David Gitlin: Yes, I do think the worst is behind us, Brett. I mean we were up significantly in the fourth quarter. We were up about 50% in the first quarter. I think for the full year, it’s probably up in the 30% range. And then you look at – the other thing that we’ve done, which is very important, is we’ve introduced a new digital platform for that space as well called Lynx, which instead of just being an equipment provider, we’re now getting subscription-based recurring revenues. And we have 130,000 subscriptions for something that we just introduced a few years ago. So hats off to the team there as well. And that will help smooth some of the cycles in that business.
Brett Linzey: Okay. Great. Yes, congrats on the strong start.
David Gitlin: Thanks Brett.
Operator: Thank you. Our next question comes from Andrew Obin with Bank of America. Your line is open.
Andrew Obin: Hi. Good morning, guys.
David Gitlin: Good morning, Andrew.
Andrew Obin: Hi. Just a question on the buyback. You guys alluded that you have capacity to start the buyback in 2024. How is it incorporated in your current outlook? Just trying to understand that? Or is that where the margin of safety comes for the guide?
Patrick Goris: Yes, Andrew, thank you for your question, and I’ll provide some context on this. So since the acquisition, we paid down about $500 million in term loans in Q1. And the three exits that we have announced will yield about $5.5 billion in net proceeds. So that’s our expectation. And what we communicated is that all of this will be used for deleveraging, although we may keep some cash as it may be economically more attractive than just paying down some of the debt. But excluding – if I look at the buybacks for this year, we have not included them in our guide for the year. But given the timing of our free cash flow, generally, it would be second half weighted. And as you probably recall, our free cash flow tends to be very heavy in Q3 and in Q4. So not included in our guide. As we resume it in the second half of the year, there might be some benefit. I think the benefit will be much more meaningful in 2025 than it will be in 2024.
Andrew Obin: Thank you, Patrick. And just a follow-up on Viessmann. What’s your ability if for whatever reason, second half orders do not pick up as you expected, what’s your ability to accelerate restructuring at Viessmann? Because I guess you guys kept the outlook for restructuring flat versus last quarter. Are you gated or limited in any way what you – on the timing what you can do in Germany? Are there levers on cost of Viessmann that you can still pull in 2024? Thank you.

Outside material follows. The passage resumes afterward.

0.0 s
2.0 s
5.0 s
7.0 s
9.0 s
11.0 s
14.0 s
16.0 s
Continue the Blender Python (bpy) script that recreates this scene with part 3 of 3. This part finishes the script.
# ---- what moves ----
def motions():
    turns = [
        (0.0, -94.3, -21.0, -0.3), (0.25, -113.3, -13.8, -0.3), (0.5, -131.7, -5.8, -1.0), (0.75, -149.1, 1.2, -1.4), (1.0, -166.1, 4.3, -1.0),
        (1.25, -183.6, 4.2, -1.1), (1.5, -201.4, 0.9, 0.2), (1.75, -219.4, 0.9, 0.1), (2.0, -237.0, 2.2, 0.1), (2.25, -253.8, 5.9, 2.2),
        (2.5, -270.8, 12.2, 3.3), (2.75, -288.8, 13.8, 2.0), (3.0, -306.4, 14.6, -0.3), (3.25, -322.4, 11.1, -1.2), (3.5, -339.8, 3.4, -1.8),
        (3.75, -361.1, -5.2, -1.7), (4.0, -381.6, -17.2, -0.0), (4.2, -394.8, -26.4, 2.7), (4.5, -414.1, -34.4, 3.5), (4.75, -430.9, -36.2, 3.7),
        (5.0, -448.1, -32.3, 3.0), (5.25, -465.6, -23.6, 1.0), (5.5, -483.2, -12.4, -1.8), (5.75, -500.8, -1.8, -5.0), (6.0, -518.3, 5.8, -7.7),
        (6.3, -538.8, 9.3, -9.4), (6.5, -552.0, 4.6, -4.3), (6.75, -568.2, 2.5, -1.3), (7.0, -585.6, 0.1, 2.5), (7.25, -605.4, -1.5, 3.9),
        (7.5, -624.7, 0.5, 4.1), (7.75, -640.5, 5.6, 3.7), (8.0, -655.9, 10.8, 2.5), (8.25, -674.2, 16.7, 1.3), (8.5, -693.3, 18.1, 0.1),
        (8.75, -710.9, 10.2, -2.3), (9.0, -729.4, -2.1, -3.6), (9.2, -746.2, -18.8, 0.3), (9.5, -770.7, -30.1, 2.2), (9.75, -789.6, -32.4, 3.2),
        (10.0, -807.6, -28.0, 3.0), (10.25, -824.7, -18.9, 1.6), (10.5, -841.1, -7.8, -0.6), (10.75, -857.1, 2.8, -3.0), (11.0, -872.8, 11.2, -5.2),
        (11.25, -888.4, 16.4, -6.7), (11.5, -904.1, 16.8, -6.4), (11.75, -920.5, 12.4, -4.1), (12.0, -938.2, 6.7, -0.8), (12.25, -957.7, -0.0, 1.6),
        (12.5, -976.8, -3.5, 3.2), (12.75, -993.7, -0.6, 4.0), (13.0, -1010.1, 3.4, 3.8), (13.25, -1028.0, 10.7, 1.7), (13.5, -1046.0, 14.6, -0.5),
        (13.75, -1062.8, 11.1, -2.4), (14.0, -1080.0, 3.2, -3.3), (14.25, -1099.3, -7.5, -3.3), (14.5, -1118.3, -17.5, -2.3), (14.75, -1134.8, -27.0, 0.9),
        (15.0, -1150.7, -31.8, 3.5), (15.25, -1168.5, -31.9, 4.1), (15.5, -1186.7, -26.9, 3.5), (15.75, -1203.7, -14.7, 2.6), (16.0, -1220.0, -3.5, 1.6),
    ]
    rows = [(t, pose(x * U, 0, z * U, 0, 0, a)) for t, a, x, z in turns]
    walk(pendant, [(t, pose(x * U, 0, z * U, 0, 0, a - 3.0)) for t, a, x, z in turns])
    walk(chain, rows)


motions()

David Gitlin: Yes. Andrew, I have to say I’ve been so proud of Thomas and the team working with the central apps folks at Carrier to be incredibly and appropriately aggressive on cost. And if you look at the actions that Thomas has taken, what’s been very important for that – for our 12,000 new colleagues at Viessmann that fully understand this is it has nothing to do with the combination with Carrier. It’s all actions that business would have taken because of the overall market conditions. So they’ve been very aggressive on all elements of takeout of cost, not just on basic G&A, but they’ve been aggressive on materials, logistics costs, value engineering, which is part of the benefit and insourcing part of the benefit of coming together with Carrier.
And they’re going to continue to take cost. So there’s a lot of levers that business can and will pull to take costs out of the business. There are certain kind of natural limitations in the agreement that we had with them, but those are not things that are in any way going to affect the ability for that business to take the appropriate cost actions.

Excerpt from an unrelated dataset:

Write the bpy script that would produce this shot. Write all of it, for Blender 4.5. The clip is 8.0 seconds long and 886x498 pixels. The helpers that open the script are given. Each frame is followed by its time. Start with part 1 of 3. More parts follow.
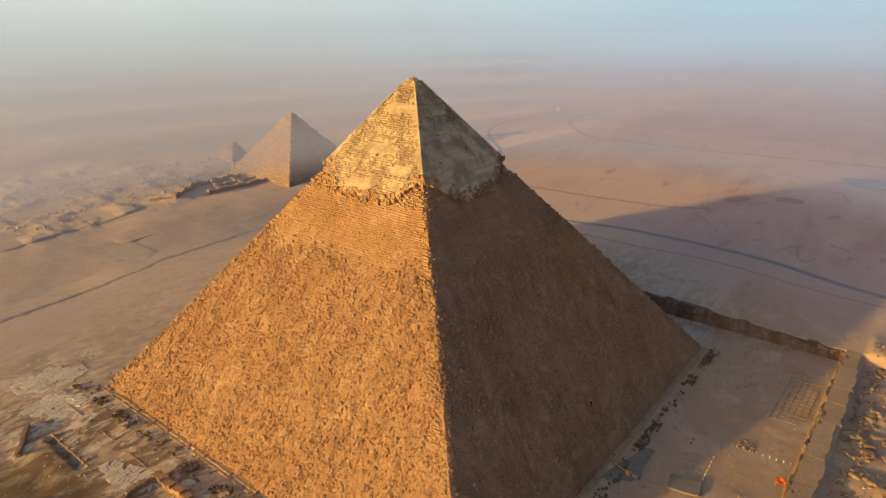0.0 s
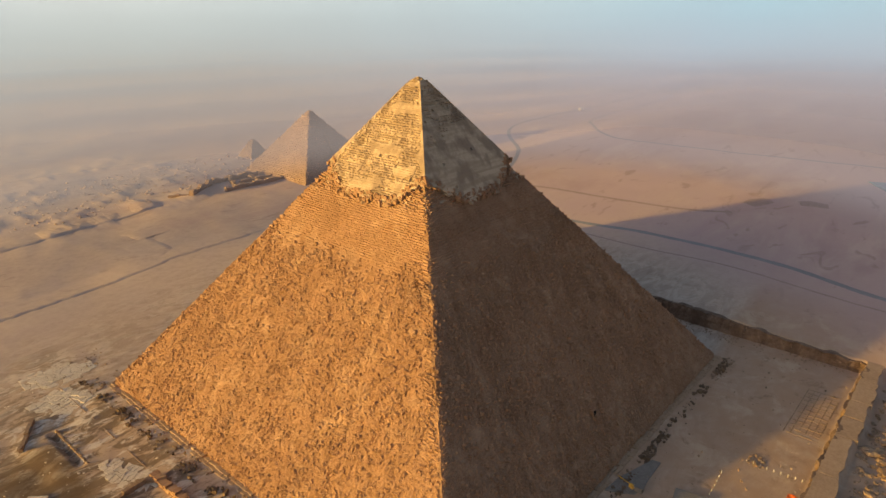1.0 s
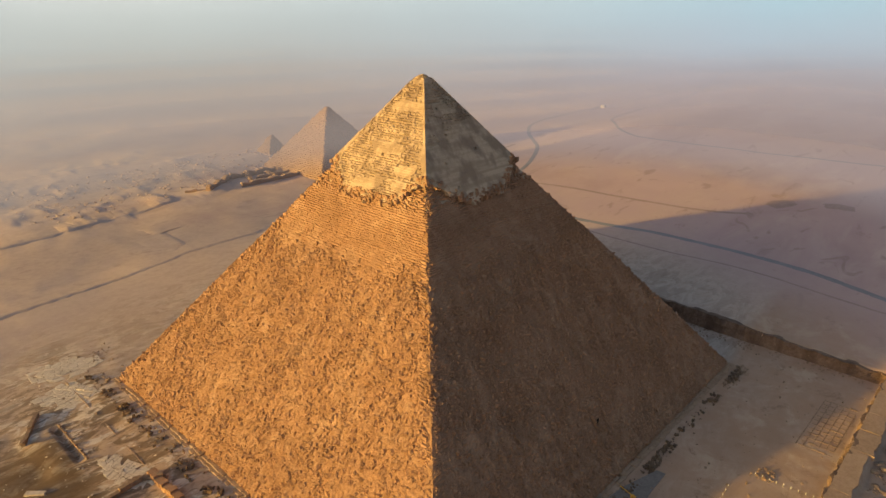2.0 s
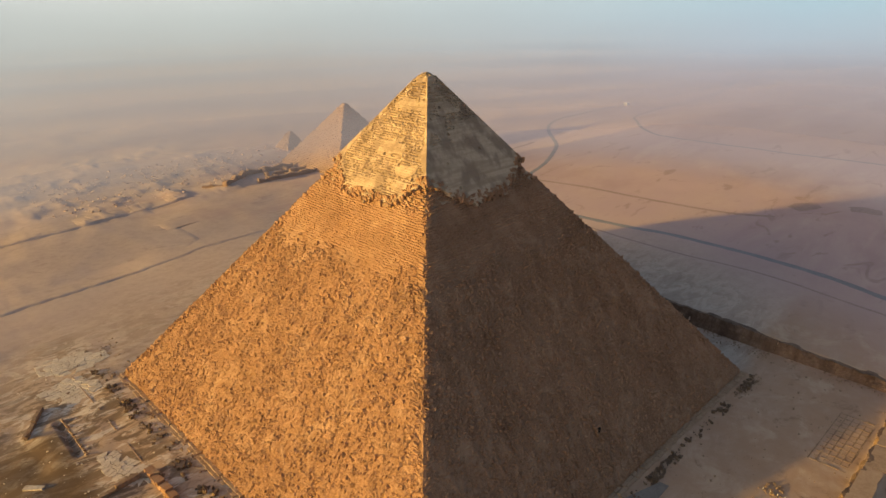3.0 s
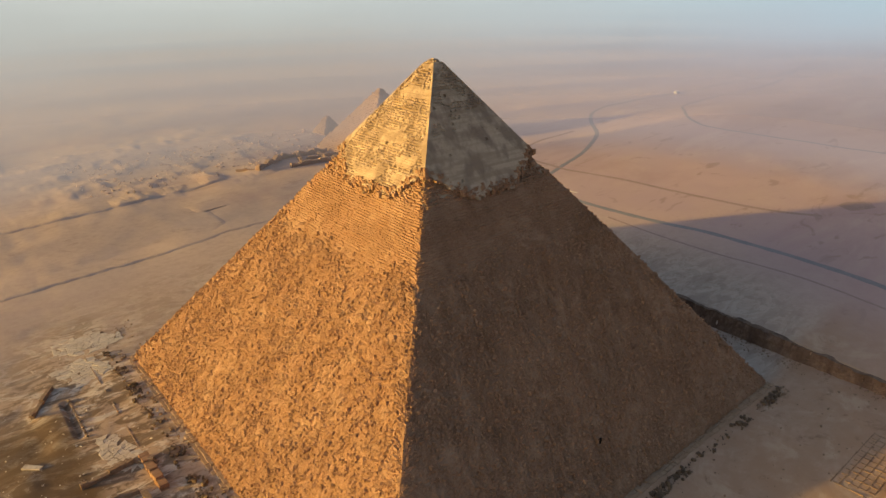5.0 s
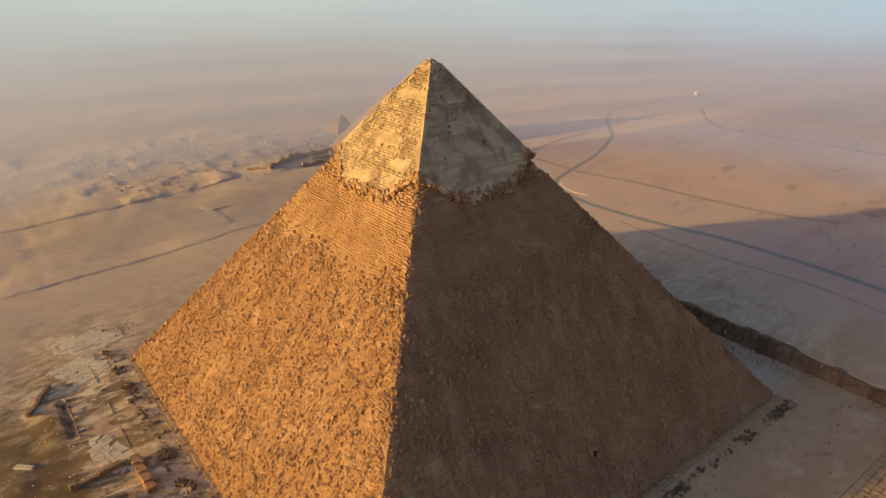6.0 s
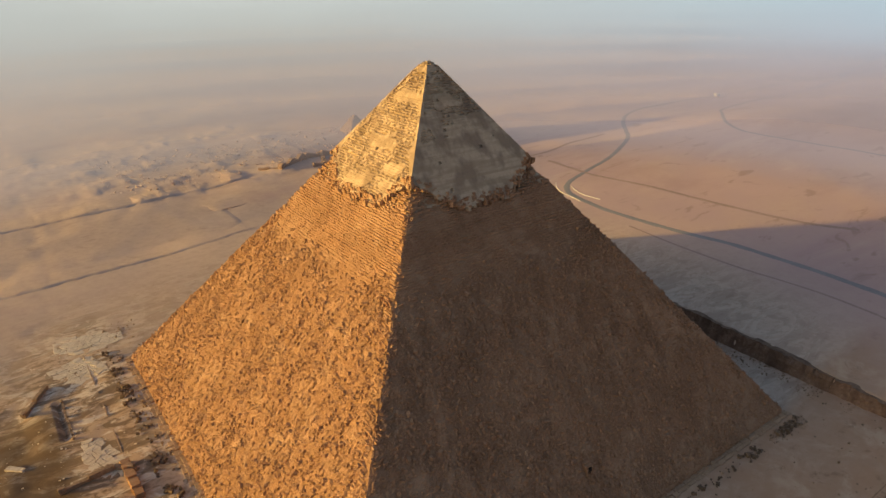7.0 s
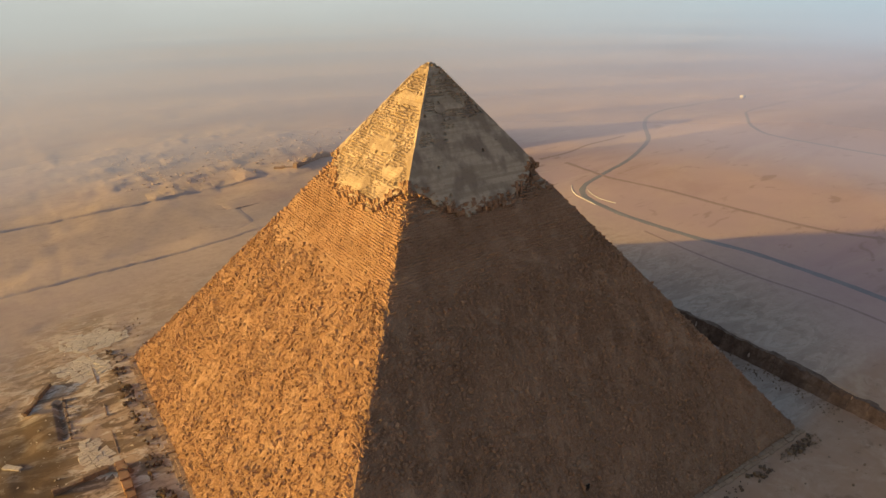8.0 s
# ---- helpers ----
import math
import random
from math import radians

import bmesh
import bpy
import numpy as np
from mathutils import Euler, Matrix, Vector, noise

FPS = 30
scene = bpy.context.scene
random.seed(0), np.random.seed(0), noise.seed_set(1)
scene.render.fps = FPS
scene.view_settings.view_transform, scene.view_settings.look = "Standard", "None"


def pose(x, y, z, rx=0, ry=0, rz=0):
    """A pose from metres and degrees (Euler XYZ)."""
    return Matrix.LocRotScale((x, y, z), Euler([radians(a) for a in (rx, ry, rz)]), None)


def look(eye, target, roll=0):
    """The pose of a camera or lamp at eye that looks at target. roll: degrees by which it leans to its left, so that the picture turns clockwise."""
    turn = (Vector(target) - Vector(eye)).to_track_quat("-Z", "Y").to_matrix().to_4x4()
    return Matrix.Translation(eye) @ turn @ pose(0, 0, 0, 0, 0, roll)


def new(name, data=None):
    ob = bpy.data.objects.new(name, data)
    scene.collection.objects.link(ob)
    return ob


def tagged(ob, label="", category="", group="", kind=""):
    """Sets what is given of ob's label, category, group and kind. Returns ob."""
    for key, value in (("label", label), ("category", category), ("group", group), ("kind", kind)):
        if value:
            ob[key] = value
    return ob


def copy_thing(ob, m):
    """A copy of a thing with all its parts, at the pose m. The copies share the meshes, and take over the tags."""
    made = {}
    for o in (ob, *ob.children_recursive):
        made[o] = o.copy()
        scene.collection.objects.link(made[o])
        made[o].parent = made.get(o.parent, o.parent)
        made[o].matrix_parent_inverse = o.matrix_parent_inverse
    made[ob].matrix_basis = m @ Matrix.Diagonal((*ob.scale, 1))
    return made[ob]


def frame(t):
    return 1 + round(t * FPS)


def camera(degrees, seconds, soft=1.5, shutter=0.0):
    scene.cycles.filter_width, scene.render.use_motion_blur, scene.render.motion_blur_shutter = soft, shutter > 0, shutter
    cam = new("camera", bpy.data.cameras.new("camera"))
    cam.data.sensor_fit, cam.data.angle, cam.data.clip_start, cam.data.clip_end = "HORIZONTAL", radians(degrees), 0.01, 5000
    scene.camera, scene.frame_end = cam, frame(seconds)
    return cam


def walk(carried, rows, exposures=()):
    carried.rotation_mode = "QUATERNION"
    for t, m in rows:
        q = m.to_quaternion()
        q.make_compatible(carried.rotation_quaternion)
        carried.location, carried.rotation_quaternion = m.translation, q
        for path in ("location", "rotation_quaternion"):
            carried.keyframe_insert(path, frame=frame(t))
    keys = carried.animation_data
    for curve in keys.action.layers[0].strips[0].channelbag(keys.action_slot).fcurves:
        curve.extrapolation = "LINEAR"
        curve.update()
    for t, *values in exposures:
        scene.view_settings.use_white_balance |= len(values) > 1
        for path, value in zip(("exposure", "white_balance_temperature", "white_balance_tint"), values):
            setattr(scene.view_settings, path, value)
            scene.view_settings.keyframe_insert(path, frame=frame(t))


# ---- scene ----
cam = camera(68.78, 8.0)
# seconds, x, y, z, yaw, pitch, roll; x is east, y is north, the great pyramid's centre is the origin
ROWS = [
    (0.0, 215.82, 186.33, 171.77, 128.382, -20.761, -0.194),
    (0.5, 211.08, 188.00, 171.86, 129.491, -20.851, -0.214),
    (1.0, 206.12, 189.81, 171.94, 130.674, -20.933, -0.211),
    (1.5, 201.12, 191.48, 171.88, 131.813, -21.089, -0.237),
    (3.0, 185.77, 196.16, 172.16, 135.303, -21.580, -0.281),
    (3.5, 180.69, 197.69, 172.03, 136.424, -21.787, -0.326),
    (4.0, 175.41, 199.19, 171.74, 137.700, -22.205, -0.309),
    (4.5, 170.04, 200.06, 171.44, 138.926, -22.595, -0.339),
    (6.0, 153.55, 202.62, 171.39, 141.973, -22.876, -0.352),
    (6.5, 148.02, 203.05, 171.52, 142.871, -22.899, -0.366),
    (7.0, 142.19, 203.14, 171.57, 143.890, -22.925, -0.415),
    (7.5, 136.85, 203.17, 171.65, 144.940, -22.971, -0.384),
    (8.0, 131.32, 203.04, 171.78, 146.128, -23.032, -0.374),
]
walk(cam, [(t, pose(x, y, z, 90 + pitch, 0, yaw) @ pose(0, 0, 0, 0, 0, roll)) for t, x, y, z, yaw, pitch, roll in ROWS],
     exposures=[(0.0, 0.14), (8.0, 0.14)])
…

Andrew Obin: So when you talk about cost synergies, that excludes whatever actions, as you have alluded, Viessmann would have taken these actions, regardless given the market conditions? Is that the fair point that there’s $200 million by year three, we have, but at the same time, Viessmann can accelerate internal cost control given the market conditions? Is that the right way to think about it? Sorry
David Gitlin: I think it’s a fair description, Andrew. Look, I think cost synergies, we have a very specific definition we use. It’s cost that’s taken out because of the combination. So there’s a bunch of examples of that where we both buy from the same supplier, and we have the ability to go renegotiate with those suppliers or the ability to get more work to certain suppliers. We have a whole lot of value engineering between Toshiba, Carrier, GWA and Viessmann. So there’s things that cost takeout that we can do because we’re now part of the same family. We see it with some of our factory optimization. So yes, there’s cost takeout that they’re doing on their own, and then there’s cost synergies on top of that.
Andrew Obin: That’s very, very helpful, Dave. Thank you. I’m glad you’re staying. Thank you. Bye-bye.
David Gitlin: Thank you. Thanks.
Operator: Thank you.
David Gitlin: Yes, thank you. And just to close it out, I want to end by thanking our customers who always support us and our team who is doing a phenomenal job. So thank you also to our investors. And as always, Sam, will be available all day for questions. Thank you, all.
Operator: Thank you for your participation. This does conclude the program. And you may now disconnect. Everyone, have a great day.